- MATERIAL PROVIDED:

>>

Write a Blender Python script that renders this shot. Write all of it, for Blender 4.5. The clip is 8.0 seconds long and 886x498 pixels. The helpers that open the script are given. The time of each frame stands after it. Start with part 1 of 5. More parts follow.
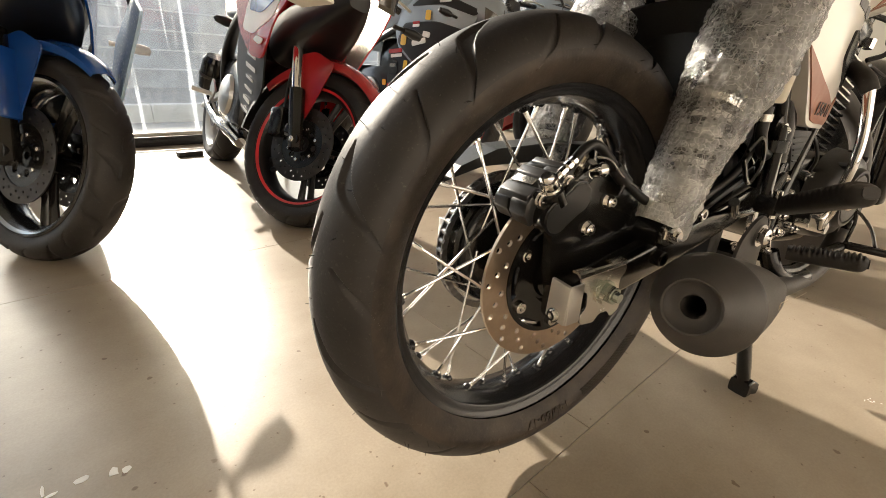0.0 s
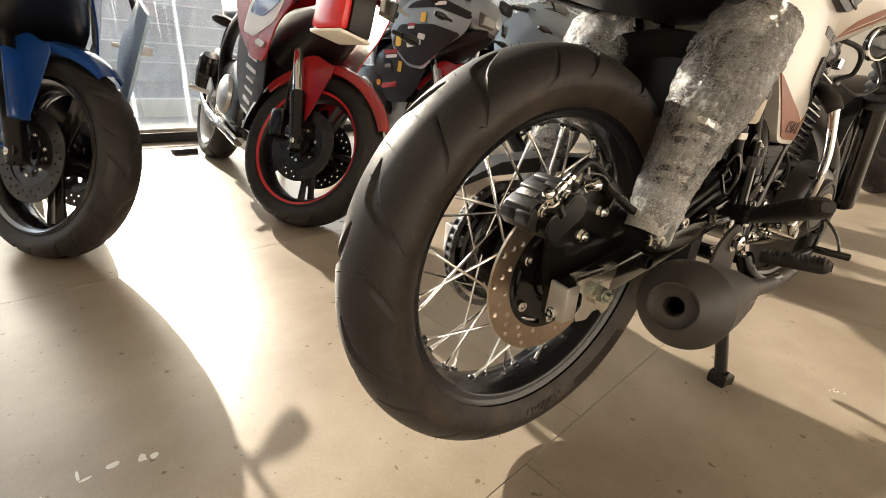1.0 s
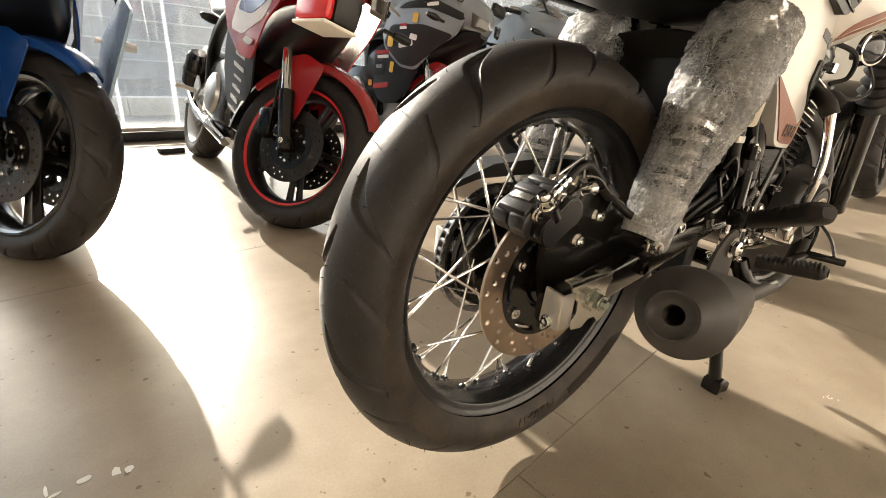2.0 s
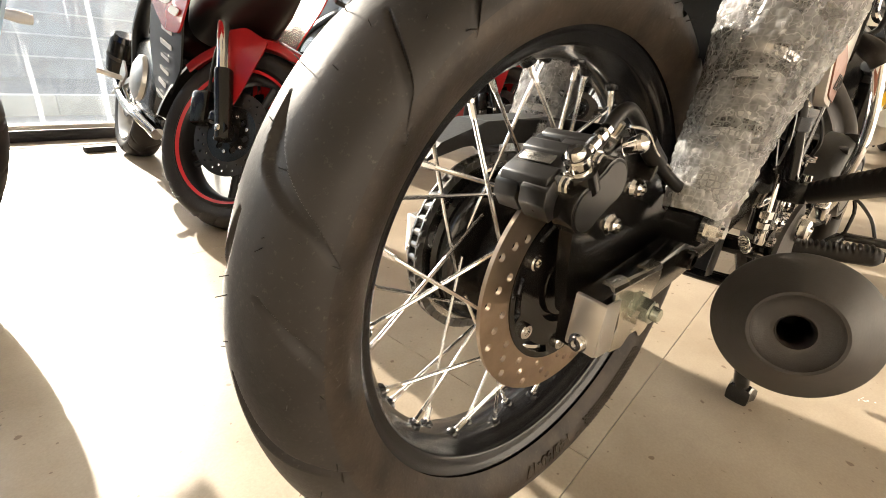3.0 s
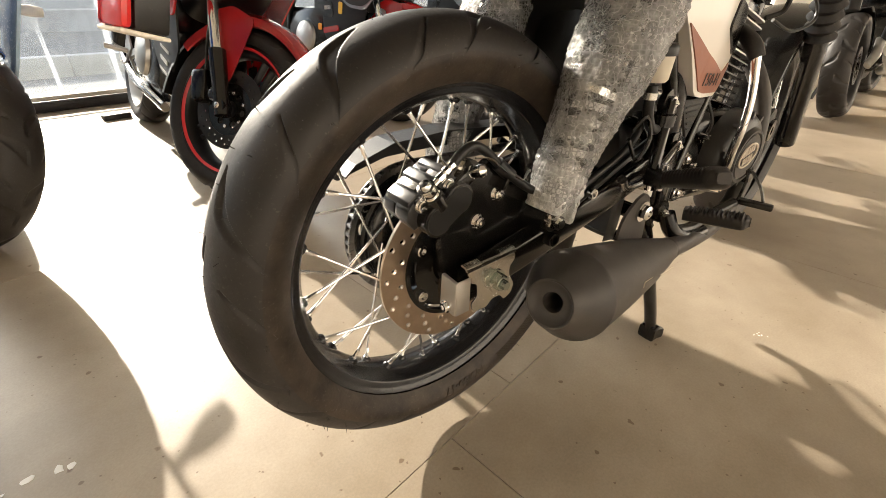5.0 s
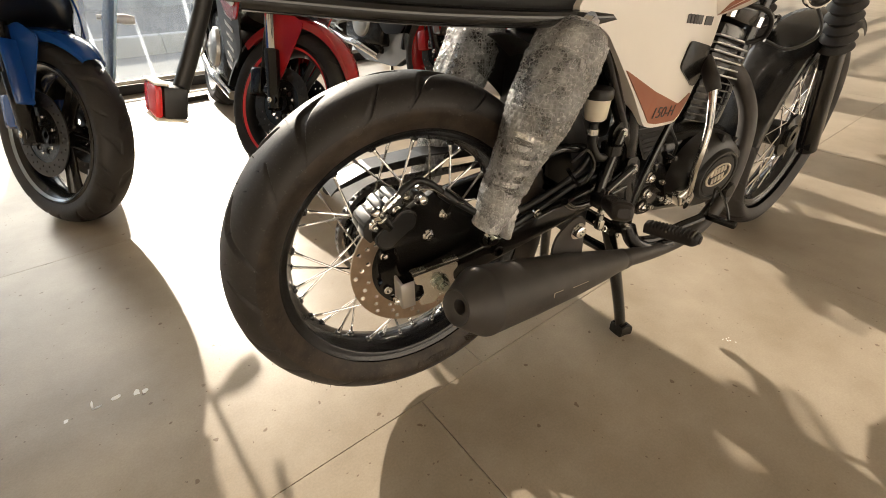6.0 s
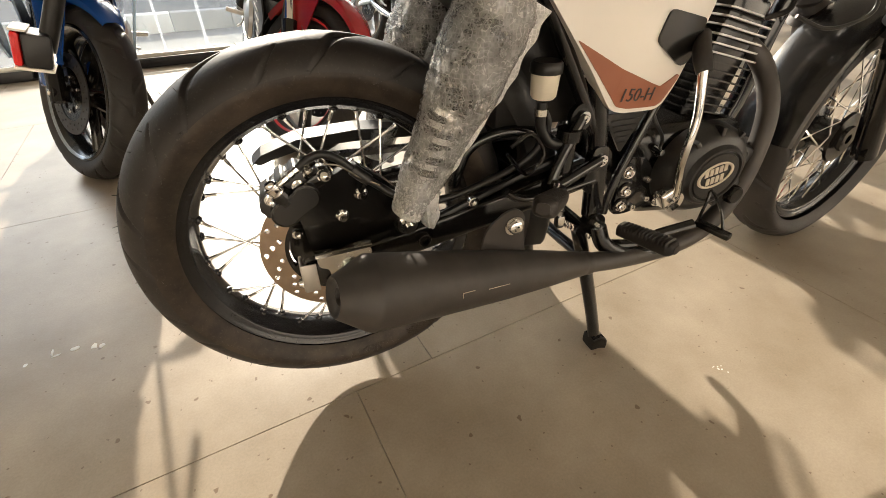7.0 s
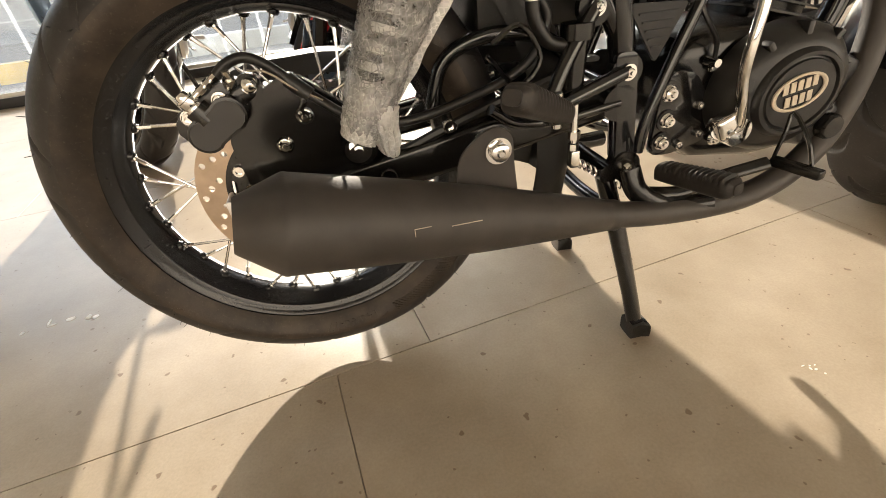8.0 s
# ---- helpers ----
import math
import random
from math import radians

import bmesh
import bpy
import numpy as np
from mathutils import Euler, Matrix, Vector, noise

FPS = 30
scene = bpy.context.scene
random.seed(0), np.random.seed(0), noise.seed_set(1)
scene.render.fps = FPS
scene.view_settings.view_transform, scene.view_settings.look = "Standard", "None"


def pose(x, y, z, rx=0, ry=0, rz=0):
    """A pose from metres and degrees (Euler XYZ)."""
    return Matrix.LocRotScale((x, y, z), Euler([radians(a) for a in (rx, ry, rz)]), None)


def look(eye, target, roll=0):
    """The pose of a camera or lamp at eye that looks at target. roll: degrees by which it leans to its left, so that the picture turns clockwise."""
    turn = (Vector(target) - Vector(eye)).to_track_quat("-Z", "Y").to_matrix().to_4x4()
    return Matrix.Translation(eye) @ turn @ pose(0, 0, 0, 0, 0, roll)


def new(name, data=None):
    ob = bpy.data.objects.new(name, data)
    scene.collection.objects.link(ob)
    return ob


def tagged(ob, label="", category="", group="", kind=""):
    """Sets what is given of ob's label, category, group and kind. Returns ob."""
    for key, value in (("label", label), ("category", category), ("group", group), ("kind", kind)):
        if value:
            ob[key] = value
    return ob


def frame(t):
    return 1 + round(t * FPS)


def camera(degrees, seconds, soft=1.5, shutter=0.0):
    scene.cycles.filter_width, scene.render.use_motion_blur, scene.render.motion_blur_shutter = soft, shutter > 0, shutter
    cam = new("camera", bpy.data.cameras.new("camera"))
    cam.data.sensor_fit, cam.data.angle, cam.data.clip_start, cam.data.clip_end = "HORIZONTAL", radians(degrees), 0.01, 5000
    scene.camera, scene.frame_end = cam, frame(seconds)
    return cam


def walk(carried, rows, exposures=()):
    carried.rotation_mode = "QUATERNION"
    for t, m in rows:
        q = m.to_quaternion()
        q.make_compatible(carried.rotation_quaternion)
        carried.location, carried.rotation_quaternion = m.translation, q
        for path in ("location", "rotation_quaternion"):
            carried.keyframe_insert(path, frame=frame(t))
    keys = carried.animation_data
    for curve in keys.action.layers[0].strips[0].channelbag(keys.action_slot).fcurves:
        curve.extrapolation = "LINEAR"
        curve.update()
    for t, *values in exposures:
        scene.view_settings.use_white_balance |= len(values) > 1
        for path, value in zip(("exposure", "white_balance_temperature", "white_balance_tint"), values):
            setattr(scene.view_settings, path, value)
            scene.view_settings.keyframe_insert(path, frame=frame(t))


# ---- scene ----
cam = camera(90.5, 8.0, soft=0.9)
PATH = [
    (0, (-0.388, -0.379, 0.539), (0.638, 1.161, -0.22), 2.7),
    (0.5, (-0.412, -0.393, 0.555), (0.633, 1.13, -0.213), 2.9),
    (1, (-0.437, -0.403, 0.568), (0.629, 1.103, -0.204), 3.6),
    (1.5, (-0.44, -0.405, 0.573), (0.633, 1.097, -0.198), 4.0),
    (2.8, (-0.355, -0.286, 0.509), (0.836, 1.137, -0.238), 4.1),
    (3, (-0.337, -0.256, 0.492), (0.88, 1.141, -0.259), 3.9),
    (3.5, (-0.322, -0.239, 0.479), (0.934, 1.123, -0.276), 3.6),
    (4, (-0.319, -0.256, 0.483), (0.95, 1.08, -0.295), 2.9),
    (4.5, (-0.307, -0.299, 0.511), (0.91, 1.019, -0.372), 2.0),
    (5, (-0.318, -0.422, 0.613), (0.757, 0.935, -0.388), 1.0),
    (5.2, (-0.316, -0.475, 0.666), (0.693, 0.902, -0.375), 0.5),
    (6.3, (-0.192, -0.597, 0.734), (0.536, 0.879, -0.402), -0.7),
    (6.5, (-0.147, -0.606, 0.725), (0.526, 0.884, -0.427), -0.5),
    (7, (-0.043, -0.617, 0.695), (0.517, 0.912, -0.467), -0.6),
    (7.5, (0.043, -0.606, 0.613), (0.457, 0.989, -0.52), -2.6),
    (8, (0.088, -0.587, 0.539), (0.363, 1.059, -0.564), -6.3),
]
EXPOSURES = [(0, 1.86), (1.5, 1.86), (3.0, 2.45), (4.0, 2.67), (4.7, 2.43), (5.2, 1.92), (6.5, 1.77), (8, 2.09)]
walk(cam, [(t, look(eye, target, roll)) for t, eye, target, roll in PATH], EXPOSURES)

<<

Take the listing above and repeat exactly the lines from the one containing "q = m.to_quaternion()" through the one containing "scene.view_settings.keyframe_insert(path, frame=frame(t))", both included.

        q = m.to_quaternion()
        q.make_compatible(carried.rotation_quaternion)
        carried.location, carried.rotation_quaternion = m.translation, q
        for path in ("location", "rotation_quaternion"):
            carried.keyframe_insert(path, frame=frame(t))
    keys = carried.animation_data
    for curve in keys.action.layers[0].strips[0].channelbag(keys.action_slot).fcurves:
        curve.extrapolation = "LINEAR"
        curve.update()
    for t, *values in exposures:
        scene.view_settings.use_white_balance |= len(values) > 1
        for path, value in zip(("exposure", "white_balance_temperature", "white_balance_tint"), values):
            setattr(scene.view_settings, path, value)
            scene.view_settings.keyframe_insert(path, frame=frame(t))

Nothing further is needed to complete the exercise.